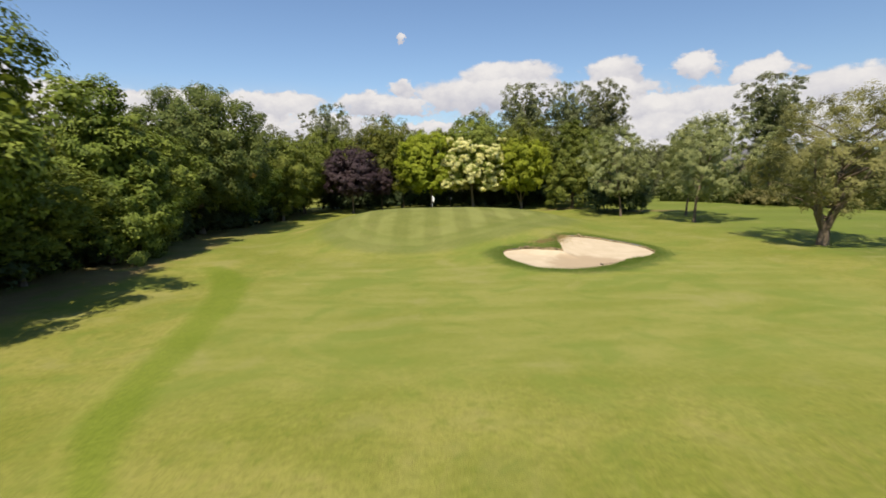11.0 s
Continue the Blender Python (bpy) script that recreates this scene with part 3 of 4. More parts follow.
def strip(name, pts, widths, lift, mat, label, category, n=60, ragged=0.0, thick=0.0, seed=1):
    """A band along a smooth line on the turf."""
    rng = np.random.default_rng(seed)
    pts = np.array(pts, float)
    s = np.linspace(0, len(pts) - 1, n)
    i = np.arange(len(pts))
    k = np.minimum(s.astype(int), len(pts) - 2)
    f = (s - k)[:, None]
    q = [pts[np.clip(k + d, 0, len(pts) - 1)] for d in (-1, 0, 1, 2)]
    c = 0.5 * (2 * q[1] + (q[2] - q[0]) * f + (2 * q[0] - 5 * q[1] + 4 * q[2] - q[3]) * f ** 2 + (3 * q[1] - q[0] - 3 * q[2] + q[3]) * f ** 3)
    w = np.interp(s, i, widths)
    t = np.gradient(c, axis=0)
    t /= np.linalg.norm(t, axis=1)[:, None]
    nor = np.stack([-t[:, 1], t[:, 0]], 1)
    verts, faces, inner = [], [], []
    m = 9
    for k in range(n):
        for q in np.linspace(-1, 1, m):
            e = (1 if abs(q) == 1 else 0) * ragged * rng.normal()
            p = c[k] + nor[k] * (q * w[k] / 2 + e)
            verts.append((p[0], p[1], float(height(p[0], p[1])) + lift - (thick if abs(q) == 1 else 0)))
            inner.append(min((1 - abs(q)) * w[k] / 2, 0.35 * min(k, n - 1 - k)))
    for k in range(n - 1):
        for q in range(m - 1):
            a = k * m + q
            faces.append((a, a + m, a + m + 1, a + 1))
    return tagged(new(name, with_inner(mesh_of(name, verts, faces, mat), inner)), label, category, kind="structure")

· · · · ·

- [Task] Write out the listing word for word, omitting the pictures it holds.

- [Reply]
11.0 s
Continue the Blender Python (bpy) script that recreates this scene with part 3 of 4. More parts follow.
def strip(name, pts, widths, lift, mat, label, category, n=60, ragged=0.0, thick=0.0, seed=1):
    """A band along a smooth line on the turf."""
    rng = np.random.default_rng(seed)
    pts = np.array(pts, float)
    s = np.linspace(0, len(pts) - 1, n)
    i = np.arange(len(pts))
    k = np.minimum(s.astype(int), len(pts) - 2)
    f = (s - k)[:, None]
    q = [pts[np.clip(k + d, 0, len(pts) - 1)] for d in (-1, 0, 1, 2)]
    c = 0.5 * (2 * q[1] + (q[2] - q[0]) * f + (2 * q[0] - 5 * q[1] + 4 * q[2] - q[3]) * f ** 2 + (3 * q[1] - q[0] - 3 * q[2] + q[3]) * f ** 3)
    w = np.interp(s, i, widths)
    t = np.gradient(c, axis=0)
    t /= np.linalg.norm(t, axis=1)[:, None]
    nor = np.stack([-t[:, 1], t[:, 0]], 1)
    verts, faces, inner = [], [], []
    m = 9
    for k in range(n):
        for q in np.linspace(-1, 1, m):
            e = (1 if abs(q) == 1 else 0) * ragged * rng.normal()
            p = c[k] + nor[k] * (q * w[k] / 2 + e)
            verts.append((p[0], p[1], float(height(p[0], p[1])) + lift - (thick if abs(q) == 1 else 0)))
            inner.append(min((1 - abs(q)) * w[k] / 2, 0.35 * min(k, n - 1 - k)))
    for k in range(n - 1):
        for q in range(m - 1):
            a = k * m + q
            faces.append((a, a + m, a + m + 1, a + 1))
    return tagged(new(name, with_inner(mesh_of(name, verts, faces, mat), inner)), label, category, kind="structure")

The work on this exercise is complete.